Le Pr. Guèye d’ajouter qu’en cas de fin du mandat du président actuel et de nomination d’un président de transition, ‘’on ne sera pas obligé, dans ce cas, de reprendre tout le processus électoral’’.

Dans la même dynamique, Abdou Aziz Mbodj, enseignant en droit à l’université Alioune Diop de Bambey et chargé de communication du Parti républicain pour le progrès (PRP), précise que cet intérim n’aura aucun impact sur le processus électoral validé par le Conseil constitutionnel et qu’il n’appartient pas à l’Exécutif de remettre en cause tout le processus électoral. ‘’Il s’agira, pour le Conseil, d’organiser la suppléance, en cas de départ de Macky Sall. La seule chose qui va changer, c’est la dissolution du gouvernement et le conseil pourra évoquer l’article 40 qui limite les fonctions de son successeur. De ce fait, les secrétaires généraux des ministères seront chargés d’exécuter les affaires courantes’’, ajoute-t-il.

Y a-t-il un dilemme pour les candidats retenus par le Conseil constitutionnel ?

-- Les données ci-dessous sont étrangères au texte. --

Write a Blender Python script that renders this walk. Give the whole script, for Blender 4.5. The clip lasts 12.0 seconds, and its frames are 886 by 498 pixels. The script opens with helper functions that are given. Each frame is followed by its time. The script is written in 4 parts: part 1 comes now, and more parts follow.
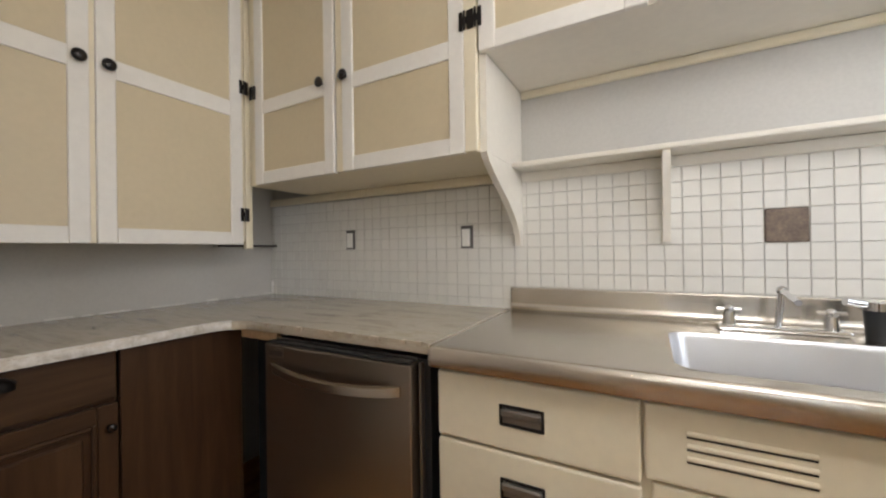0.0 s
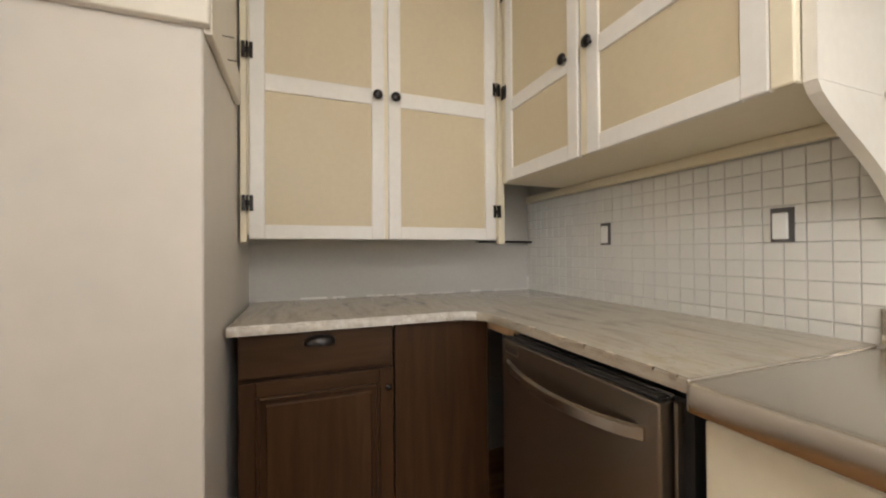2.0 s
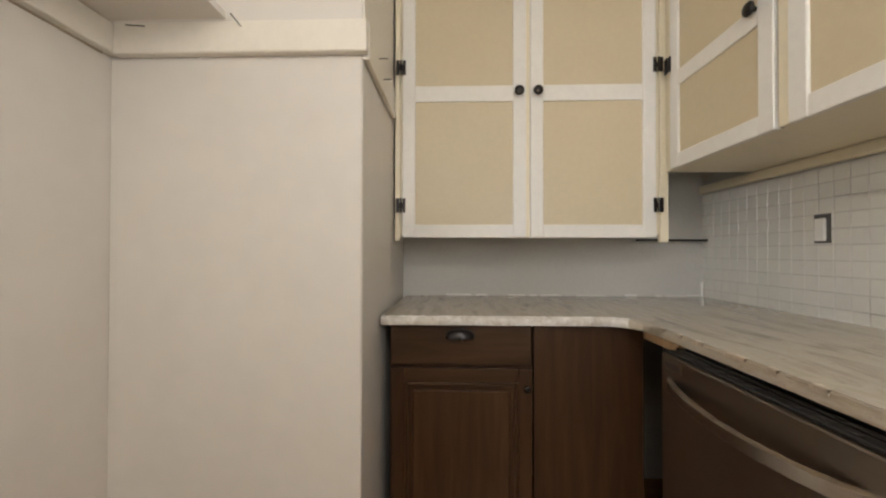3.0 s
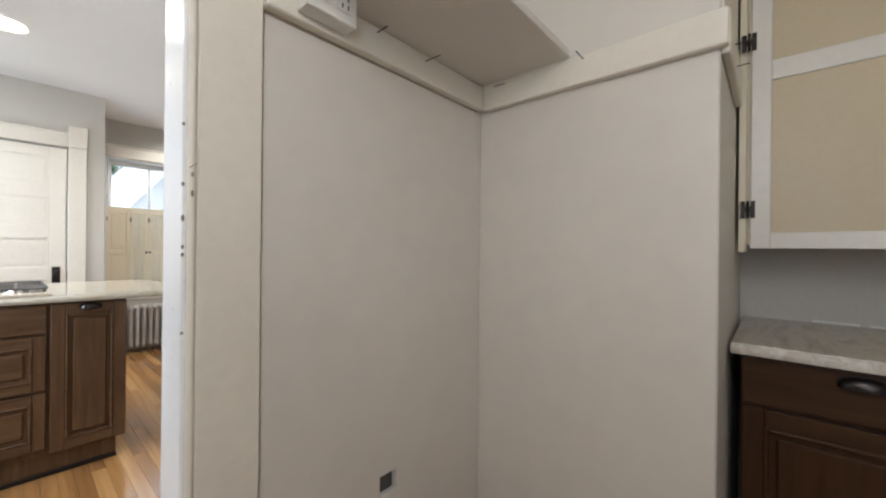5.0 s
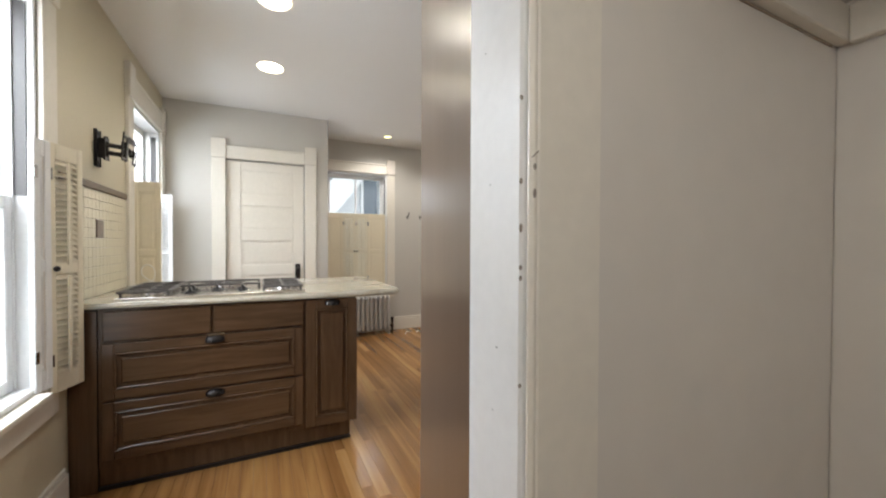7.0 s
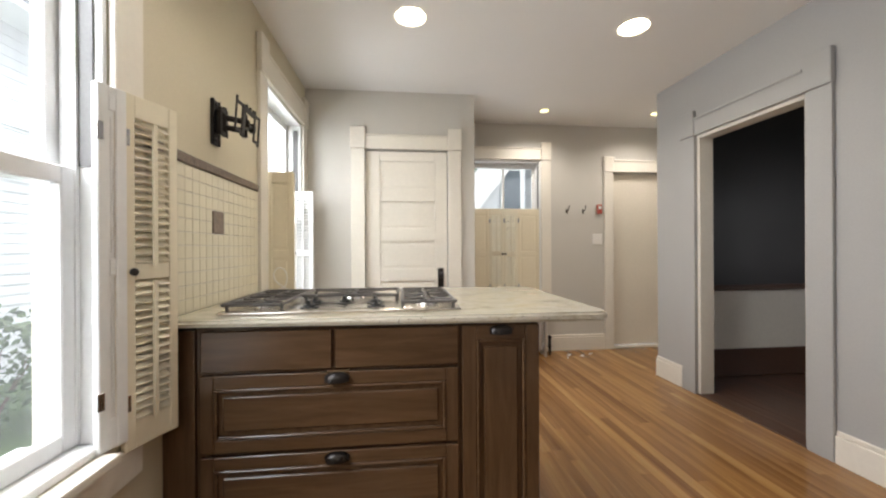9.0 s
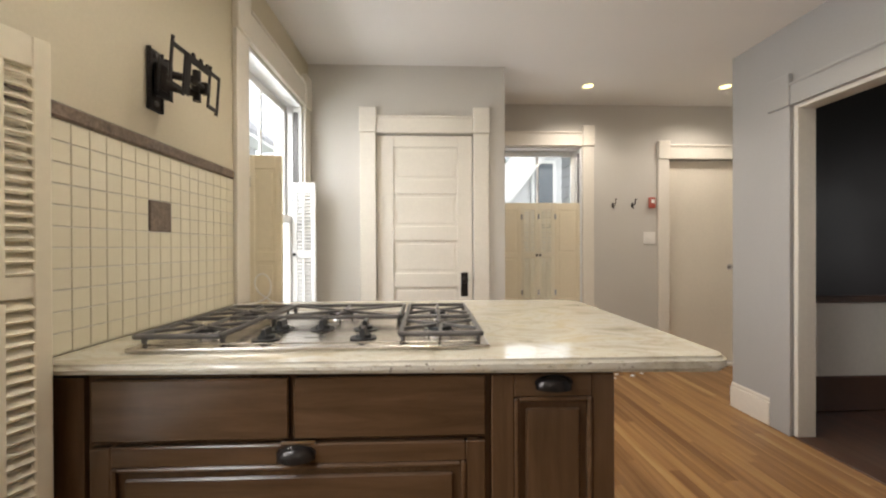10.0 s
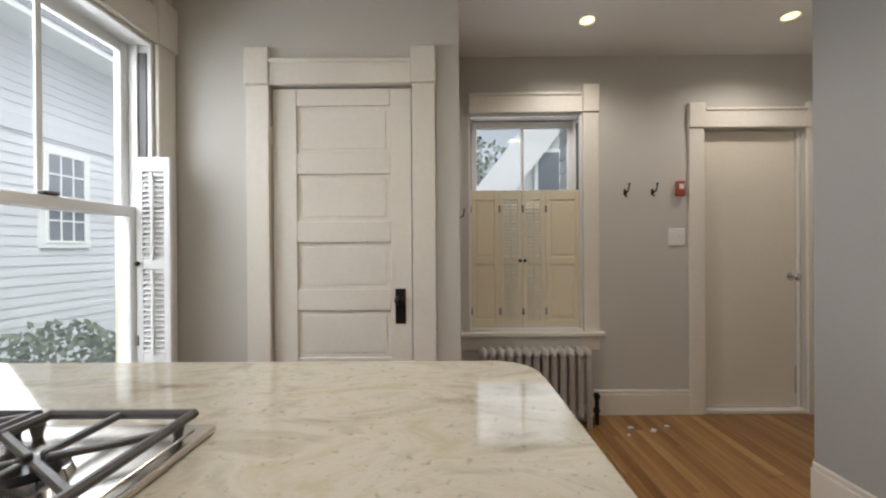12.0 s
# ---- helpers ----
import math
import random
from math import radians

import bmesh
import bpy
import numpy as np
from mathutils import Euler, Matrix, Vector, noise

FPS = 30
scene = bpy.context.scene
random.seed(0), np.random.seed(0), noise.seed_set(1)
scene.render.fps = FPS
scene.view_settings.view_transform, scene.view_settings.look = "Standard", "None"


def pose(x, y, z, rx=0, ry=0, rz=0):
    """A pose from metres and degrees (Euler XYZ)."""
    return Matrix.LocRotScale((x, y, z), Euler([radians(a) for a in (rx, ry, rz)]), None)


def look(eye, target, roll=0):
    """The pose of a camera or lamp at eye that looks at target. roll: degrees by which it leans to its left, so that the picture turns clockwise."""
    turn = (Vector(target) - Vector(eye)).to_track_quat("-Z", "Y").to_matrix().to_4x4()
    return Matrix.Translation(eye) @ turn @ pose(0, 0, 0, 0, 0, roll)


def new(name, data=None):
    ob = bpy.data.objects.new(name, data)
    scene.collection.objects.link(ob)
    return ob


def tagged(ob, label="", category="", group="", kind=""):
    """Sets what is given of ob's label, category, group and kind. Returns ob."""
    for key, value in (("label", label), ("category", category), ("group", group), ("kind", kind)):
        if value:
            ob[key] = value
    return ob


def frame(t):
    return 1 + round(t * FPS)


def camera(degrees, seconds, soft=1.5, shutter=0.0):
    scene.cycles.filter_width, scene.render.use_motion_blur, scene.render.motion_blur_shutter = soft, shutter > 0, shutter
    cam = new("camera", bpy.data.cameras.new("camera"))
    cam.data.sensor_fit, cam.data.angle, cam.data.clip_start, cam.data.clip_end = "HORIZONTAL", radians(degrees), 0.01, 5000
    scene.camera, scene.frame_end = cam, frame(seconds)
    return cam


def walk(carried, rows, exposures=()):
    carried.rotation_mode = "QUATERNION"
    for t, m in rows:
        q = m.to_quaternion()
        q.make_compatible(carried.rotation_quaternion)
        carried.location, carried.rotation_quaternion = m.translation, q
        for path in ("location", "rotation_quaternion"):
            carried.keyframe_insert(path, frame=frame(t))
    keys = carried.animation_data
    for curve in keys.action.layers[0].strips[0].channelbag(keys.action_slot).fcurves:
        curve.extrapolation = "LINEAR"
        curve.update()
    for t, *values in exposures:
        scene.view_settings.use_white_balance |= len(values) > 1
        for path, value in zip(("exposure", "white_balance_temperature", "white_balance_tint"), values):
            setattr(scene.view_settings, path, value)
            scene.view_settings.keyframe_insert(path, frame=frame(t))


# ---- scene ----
cam = camera(99.3, 12.0, soft=2.2)

PATH = [
    (0, (0.154, -1.632, 1.157), (1.121, -3.383, 1.165), -0.9),
    (0.5, (0.222, -1.736, 1.165), (1.477, -3.293, 1.172), -0.6),
    (1, (0.261, -1.812, 1.159), (1.773, -3.122, 1.178), -0.6),
    (1.5, (0.251, -1.828, 1.151), (1.979, -2.836, 1.173), -0.5),
    (2, (0.189, -1.825, 1.144), (2.06, -2.532, 1.159), -0.4),
    (2.5, (0.198, -1.847, 1.136), (2.168, -2.197, 1.155), -0.2),
    (3, (0.201, -1.866, 1.136), (2.2, -1.802, 1.155), 0.1),
    (3.2, (0.191, -1.86, 1.139), (2.179, -1.643, 1.153), 0.2),
    (4.8, (0.102, -1.72, 1.176), (1.669, -0.477, 1.178), 0.7),
    (5, (0.088, -1.703, 1.186), (1.593, -0.385, 1.186), 0.6),
    (5.5, (0.058, -1.656, 1.208), (1.419, -0.192, 1.207), 0.6),
    (6, (0.034, -1.579, 1.226), (1.255, 0.005, 1.211), 0.4),
    (6.5, (0.015, -1.437, 1.216), (1.068, 0.263, 1.21), 0.6),
    (7, (-0.024, -1.279, 1.218), (0.849, 0.521, 1.189), 0.2),
    (7.5, (-0.044, -1.063, 1.202), (0.667, 0.806, 1.182), 0.4),
    (7.7, (-0.013, -0.989, 1.216), (0.586, 0.918, 1.181), 0.1),
    (9.3, (0.0, -0.187, 1.164), (0.156, 1.807, 1.166), -0.1),
    (9.5, (0.015, -0.091, 1.171), (0.129, 1.906, 1.163), -0.0),
    (10, (0.069, 0.168, 1.185), (0.141, 2.166, 1.178), -0.2),
    (10.5, (0.199, 0.416, 1.196), (0.255, 2.415, 1.19), -0.2),
    (11, (0.319, 0.654, 1.202), (0.324, 2.654, 1.194), -0.3),
    (11.5, (0.434, 0.873, 1.197), (0.424, 2.873, 1.192), -0.4),
    (12, (0.578, 1.091, 1.204), (0.564, 3.091, 1.2), -0.4),
]

# (seconds, stops, white balance)
walk(cam, [(t, look(e, g, r)) for t, e, g, r in PATH], [(0.0, 2.9, 6100, 10), (1.0, 3.08, 6250, 10), (2.5, 3.15, 6400, 10), (3.2, 3.1, 6250, 9), (4.8, 2.72, 5800, 9), (5.5, 2.5, 5850, 9), (7.0, 2.3, 6100, 9), (7.7, 2.25, 6200, 10), (9.3, 2.35, 6450, 10), (10.0, 2.25, 6650, 11), (11.0, 1.92, 6450, 11), (12.0, 1.7, 6250, 11)])

# ---- world and lights ----
world = bpy.data.worlds.new("world")
scene.world = world
world.use_nodes = True
sky = world.node_tree.nodes.new("ShaderNodeTexSky")
sky.sky_type, sky.sun_disc = "NISHITA", False
sky.sun_elevation, sky.sun_rotation = radians(54), radians(129)
sky.dust_density = 4.0
pale = world.node_tree.nodes.new("ShaderNodeHueSaturation")
pale.inputs["Saturation"].default_value = 0.25
world.node_tree.links.new(sky.outputs[0], pale.inputs["Color"])
world.node_tree.links.new(pale.outputs[0], world.node_tree.nodes["Background"].inputs[0])
world.node_tree.nodes["Background"].inputs[1].default_value = 0.062
sun = new("sun", bpy.data.lights.new("sun", "SUN"))
sun.data.energy, sun.data.angle, sun.data.color = 0.5, radians(20), (1, 0.97, 0.93)
sun.matrix_world = look((5, -4, 9), (0, 0, 0))


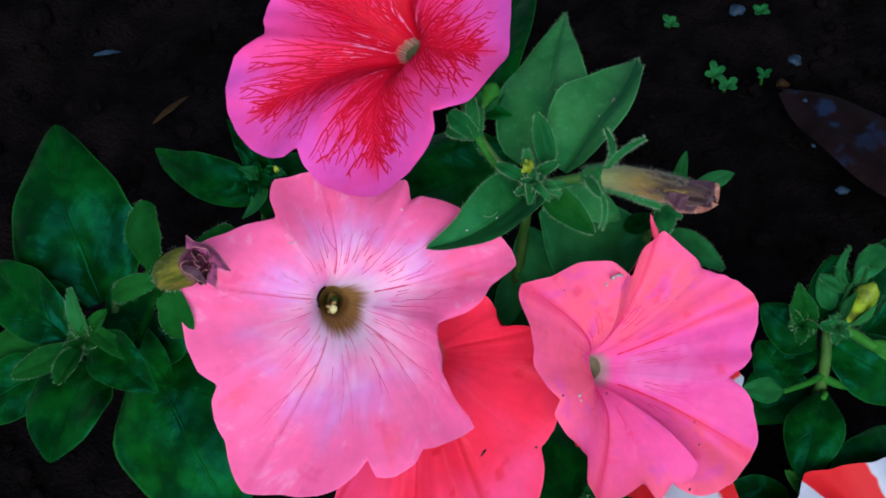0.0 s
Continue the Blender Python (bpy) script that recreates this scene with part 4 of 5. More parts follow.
# ---- withered blooms ----
def frill_mat():
    """Crumpled purple petal with a pink rolled edge."""
    k = Mat("withered_frill")
    u, v = k.uv()
    o = k.obj()
    c = k.mix(k.noise(o, 320.0, 3.0), (0.030, 0.003, 0.016), (0.20, 0.030, 0.085))
    c = k.mix(k.step(k.math('ADD', v, k.math('MULTIPLY', k.math('SUBTRACT', k.noise(o, 500.0, 2.0), 0.5), 0.3)), 0.82, 0.97), c, (0.46, 0.21, 0.21))
    k.bump(k.noise(k.vec(k.math('MULTIPLY', u, 60.0), k.math('MULTIPLY', v, 3.0)), 1.0, 2.0), 0.6, 0.0006)
    return k.finish(c, 0.55, 0.3, 0.12)


M_FRILL = frill_mat()


def fold_mat():
    """A dry petal fold, purple with cream margins and fine veins."""
    k = Mat("withered_petal_fold")
    u, v = k.uv()
    o = k.obj()
    c = k.mix(k.noise(k.vec(k.math('MULTIPLY', u, 9.0), k.math('MULTIPLY', v, 3.0)), 1.0, 3.0), (0.035, 0.010, 0.030), (0.17, 0.075, 0.13))
    rim = k.step(k.math('ADD', k.math('ABSOLUTE', u), k.math('MULTIPLY', k.math('SUBTRACT', k.noise(o, 300.0, 2.0), 0.5), 0.25)), 0.66, 0.84)
    c = k.mix(rim, c, (0.44, 0.30, 0.20))
    k.bump(k.noise(k.vec(k.math('MULTIPLY', u, 14.0), k.math('MULTIPLY', v, 3.0)), 1.0, 2.0), 0.6, 0.0006)
    return k.finish(c, 0.55, 0.25, 0.1)


M_FOLD = fold_mat()


def frill(parent, centre, axis, r, height, seed, flare=0.7, waves=5, curl=0.35, label="crumpled purple petal mouth"):
    """A shrivelled petal ring that waves in and out towards its free edge."""
    A = unit(axis)
    a = unit(np.cross(A, (0.2, 0.5, 0.8)))
    b = np.cross(A, a)
    nt, ns = 64, 12
    th = np.linspace(0, 2 * np.pi, nt)
    P = np.zeros((ns, nt, 3))
    UV = np.zeros((ns, nt, 2))
    for i, q in enumerate(np.linspace(0, 1, ns)):
        for j, g in enumerate(th):
            wv = math.sin(waves * g + seed) + 0.6 * math.sin((waves * 2 - 1) * g + 2 * seed) + 0.8 * noise.noise(Vector((math.cos(g) * 2, math.sin(g) * 2, seed + q)))
            rr = r * (1 + (flare - 1) * q + curl * q * wv)
            hh = height * (q + 0.25 * q * math.sin(3 * g + seed * 1.7) - 0.25 * q ** 3 * wv)
            P[i, j] = np.array(centre) + A * hh + (a * math.cos(g) + b * math.sin(g)) * rr
            UV[i, j] = (j / (nt - 1), q)
    return sheet("petal_mouth", P, M_FRILL, parent, label, thick=0.00015, UV=UV)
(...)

À travers, ce chiffon rouge agité par le régime de Macky Sall, on semble vouloir poser un dilemme aux 19 candidats appelés à choisir entre les propositions du dialogue national qui préconisent la préservation des droits acquis et une ouverture partielle de la liste des candidats retenus par le Conseil constitutionnel ou bien aller vers une reprise totale du processus avec un saut vers l’inconnu.

Un moyen, donc, de fracturer le bloc républicain qui réclame toujours la tenue de l’élection présidentielle avant le 2 avril 2024, avec la liste déjà validée par le Conseil constitutionnel. Alors que les différents blocs des candidats recalés veulent s’en tenir aux conclusions du dialogue préconisant une révision de la liste des candidats leur offrant une chance de revenir dans la course.